How Barak keeps bloating the defense budget
Barak's work is done. Now he can say to the treasury officials that if two committees of experts conclude that the defense budget has to get even bigger, who are they to say no?
Even in the corridors of the 14th floor of the building shared by the IDF General Staff and the Defense Ministry, there was a certain astonishment when they read the recommendations of the Tishler report. It was indeed to be expected that the committee that examined the defense budget, set up in secret by the defense minister, would support the positions of the minister and the General Staff - that it was forbidden to cut that budget. But it seems even Ehud Barak had not figured that the committee would conclude that the defense budget had been eroded by NIS 7 billion when compared with the blueprint of the Brodet committee (which examined the defense budget in 2006-7 ), and that it would actually recommend enlarging that budget for the coming year to NIS 66 billion, then increasing it to NIS 77 billion by 2017.
The defense minister knows the truth, after all, and is well versed in the figures, according to which the defense budget not only didn't erode, but actually swelled in the past few years. This of course will not disturb him from presenting the Tishler committee's findings as clear proof that his ministry's budget has to be enlarged.
How does it happen that a professional committee, one that is considered reasonable from every point of view, reaches conclusions and recommendations that even the top brass had not hoped for? It would have been possible to argue that, clearly, anyone appointed by the defense minister would bring in recommendations in keeping with the minister's expectations. But since it is difficult to find fault with the diligence of the committee's members, headed by Tel Aviv University Prof. Asher Tishler, the answer has to lie elsewhere.
And the answer is fairly simple. The defense budget is meant, after all, to give the Israel Defense Forces the means to deal with the threats the state is facing. Therefore the size of the budget is derived from the extent of these threats and the means with which the IDF must equip itself. This is a simple equation: The more the threats grow, the more the budget can be expected to grow. Thus it is clear how the members of the Tishler committee decided to recommend increasing the budget. The basis for their estimates about the required budget was the picture of the threats presented them by the IDF - which the committee members adopted without objection - and apparently they were also somewhat alarmed.
The success of the IDF in this case was ensured. Not one committee member was an expert on defense, intelligence or strategic affairs, and therefore their only choice was to accept the IDF's threat assessment and equipment estimate at face value. Not one of them was able to recommend, for example, that in an era of economic distress, the IDF should invest much less in dealing with the threats less likely to materialize, and in this way save billions of shekels.

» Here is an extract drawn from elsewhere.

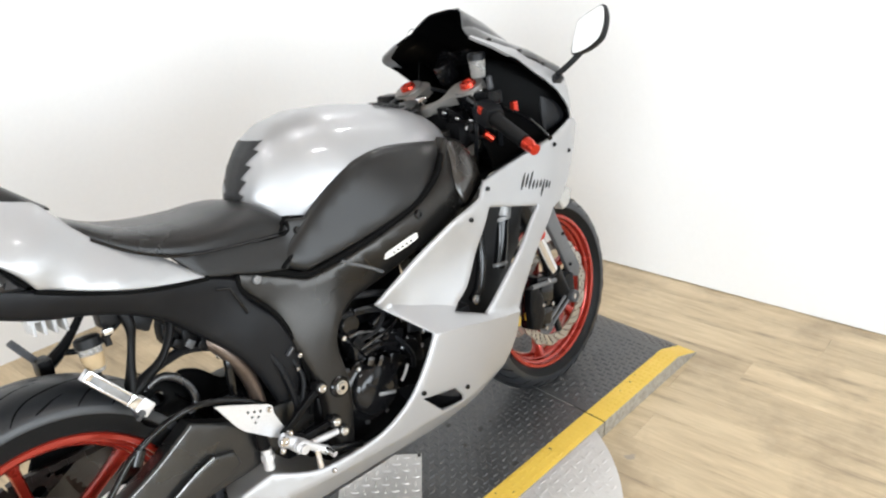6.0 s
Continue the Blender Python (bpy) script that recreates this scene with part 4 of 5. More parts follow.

Nor was there any member of the committee capable from a professional point of view of assessing the programs for development and equipment that were presented to them, nor to question whether some of these programs were actually necessary. Had they done so, they would have been able to recommend the cancellation of some hugely expensive projects whose operational necessity is questionable. Therefore, one should not be surprised that the recommendations of the Tishler committee were exactly those that the army and the minister had wanted.
Thus, through a simple but sophisticated exercise, Barak succeeded in granting respectable professional cover to the exaggerated budgetary demands of his ministry. All those good and worthy members of the committee served as pawns in the minister's hands and faithfully filled the roles he had appointed them to.
Now the IDF and the minister are in good shape. The committee's recommendations that the budget be enlarged merely strengthen those of the Brodet committee - which in 2007 recommended increasing the defense budget by NIS 90 billion in the coming decade - and even improved on them. So Barak's work is done. Now he can say to the treasury officials that if two committees of experts conclude that the defense budget has to get even bigger, who are they to say no?